WHY DO THEY CALL IT IRISH SODA BREAD?
Irish Soda Bread is a traditional bread from Ireland, from a time when much of the country was poor. Only the most basic of ingredients were available so they would add or soured milk and baking soda to flour. The acidic milk would react with the baking soda, much like yeast, causing it to bubble and oxidize, therefore causing the bread to rise.
In the recipe below you’ll see it varies a bit from the original, traditional 4 ingredient recipe. We add sour cream and an egg for moisture, and a little sugar for sweetness.
IRISH SODA BREAD RECIPE TIPS
- If you don’t have buttermilk, you can substitute a mixture of milk and either lemon juice or white vinegar. Just put one tablespoon of either lemon juice or white vinegar in a 1-cup measuring cup and fill the rest with milk. I used skim milk, but you could use any kind.
- If you don’t have sour cream, you can substitute plain Greek yogurt.
- Before baking, the bread dough should look like shaggy biscuit dough and be quite sticky.
- Bake in a round 9-inch cast iron or cake pan. This will make your loaf perfectly round and beautiful.
- This bread absolutely needs raisins. If you make it without the raisins, it will lack sweetness. (I tried substituting semi-sweet chocolate chips one time, and it just didn’t taste right).
- After you put it in your baking pan, cut a large “x” in the top. Cut fairly deep. This will allow heat to get into the center of the bread so it can cook evenly.
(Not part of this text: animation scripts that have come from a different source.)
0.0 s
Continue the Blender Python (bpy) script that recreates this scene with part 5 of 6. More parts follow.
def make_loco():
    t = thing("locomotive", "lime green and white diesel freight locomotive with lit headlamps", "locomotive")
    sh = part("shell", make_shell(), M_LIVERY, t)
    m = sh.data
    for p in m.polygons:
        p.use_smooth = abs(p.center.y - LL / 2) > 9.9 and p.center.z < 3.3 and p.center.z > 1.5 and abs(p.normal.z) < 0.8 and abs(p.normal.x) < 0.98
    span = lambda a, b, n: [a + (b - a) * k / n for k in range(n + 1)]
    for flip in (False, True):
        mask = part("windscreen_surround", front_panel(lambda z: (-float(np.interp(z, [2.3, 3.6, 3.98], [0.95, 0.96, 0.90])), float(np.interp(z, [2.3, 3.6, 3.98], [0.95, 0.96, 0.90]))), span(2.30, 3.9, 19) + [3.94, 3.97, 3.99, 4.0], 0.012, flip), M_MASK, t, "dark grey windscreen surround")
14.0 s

HOW DO YOU EAT IRISH SODA BREAD?
I am so surprised at how easy and quick this recipe is to whip up. It needs to bake for 50 minutes, so you can make it first, pop it in the oven, then get to work on the rest of dinner. You’ll have hot, delicious bread that pairs wonderfully with any Irish dish (like beef stew or corned beef and cabbage). It’s also great for breakfast. Irish Soda Bread is best when fresh, so you’ll want to eat this bread within two days.
Give it a try today; you’ll be pleasantly surprised at how easy and tasty it is.
Other bread recipes you’ll love:
For more quick bread recipes, try these!
- Easy Home Made Bread Sticks
- Super Moist Cornbread
- Black Pepper Biscuits
- Garlic & Herb Olive Oil Bread Dip
Try our favorite St. Patrick’s Day recipes, too!
Irish Soda Bread
- 4 cups flour
- 1/3 cup granulated sugar
- 1/2 teaspoon salt
- 1 teaspoon baking powder
- 1 teaspoon baking soda
- 2 tablespoons butter softened
- 1 cup buttermilk plus more if necessary
- 1 cup sour cream
- 1 large egg whisked
- 3 cups raisins
- Preheat oven to 350 degrees F.
- Spray a 9-inch cast iron pan or cake pan with baking spray. Set aside.
- Add flour, sugar, salt, baking powder, and baking soda to a large bowl. Gently stir until everything is mixed.
- Add the softened butter and use a pastry cutter or two knives in a criss-cross fashion to cut the butter into the flour mixture. When butter is sufficiently cut in, the mixture should look crumbly with no big lumps.
- Using a wooden spoon, push the flour mixture to the sides of the bowl, leaving a well in the middle. Pour in the buttermilk, sour cream, and whisked egg. Gently fold all the ingredients together until everything is moistened. When only a little dry flour remains visible, stir in the raisins. If the mixture looks too dry and crumbly, add in a little more buttermilk. Be careful not to overwork the dough. You want to stir it as little as possible. The dough should be sticky and look shaggy.
- Pour the dough into your prepared baking pan. Sprinkle about one tablespoon (or more) of flour over the top and gently press the dough down so it fills the sides of the pan.
- Cut a large cross in the top of the dough. Be sure to cut deeply so that heat can get into the center of the bread.
- Bake for 50 minutes. After removing from the oven, let the bread cool for about 10 minutes before removing from the pan.
Nutrition information provided is an estimate and will vary based on cooking methods and brands of ingredients used.
Thank you for sharing your lovely recipe. I made it as written but only made 1/2 the recipe (only 2 of us). It was perfect. Loved the flavor and texture of the bread. It was lovely with the yellow raisins that I used. I’ll be making this again.
You are so welcome Gerry! Awesome feedback, thanks for stopping by.
Hi, any idea how this would hold up in high altitude? I know what to do for cakes but I have a feeling bread is different.
This is the recipe my mom used which was passed down from my grandmother. I still use my grandmother’s cast iron pan.